Ian Rickson’s bumptious show sets the play in a loony bin. Banana yellow walls. Tannoy announcements. Leering staff wearing canvas security uniforms. Claudius, in a three-piece suit, setting chairs in a semi-circle for Hamlet, Gertrude and the court. Visually this is clear enough but narratively it creates disorder. Is Hamlet an inmate or an employee? Is he competing with Claudius for control of the bin? The answers to such questions are unforthcoming because no serious production would ask them.

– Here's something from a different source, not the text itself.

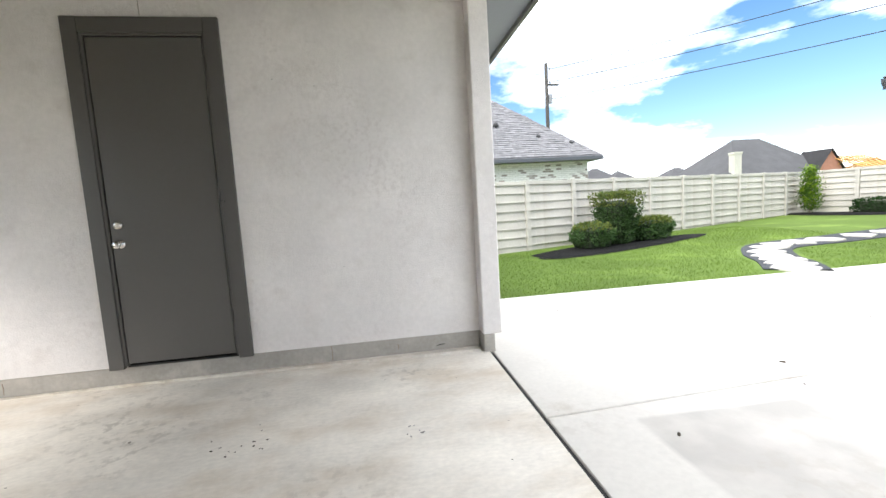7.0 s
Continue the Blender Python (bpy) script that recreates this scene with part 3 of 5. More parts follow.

Rickson’s asylum is the fertile parent of many blunders and orphans. The Ghost scene is done back-to-front, as a bipolar hallucination, with Michael Sheen (Hamlet) playing the Ghost but not playing Hamlet. Out goes the tension, the poetry and the intricate creeping sense of doom. Out goes the clarity, too. The Ghost’s appearance represents ‘the inciting incident’, as Hollywood terms it, when the hero is given his dramatic task. If played as a solo scene it simply crocks the entire mechanism. Because Sheen isn’t playing Hamlet he can’t show us the character’s astonishment and horror at the discovery of his father’s murder.

‘Oh my prophetic soul, my uncle!’ That melancholy and awesome line is missing. As is another vital utterance. ‘Alas, poor ghost.’ If ever a phrase could be said to herald a shift in the development of civilisation, there it is.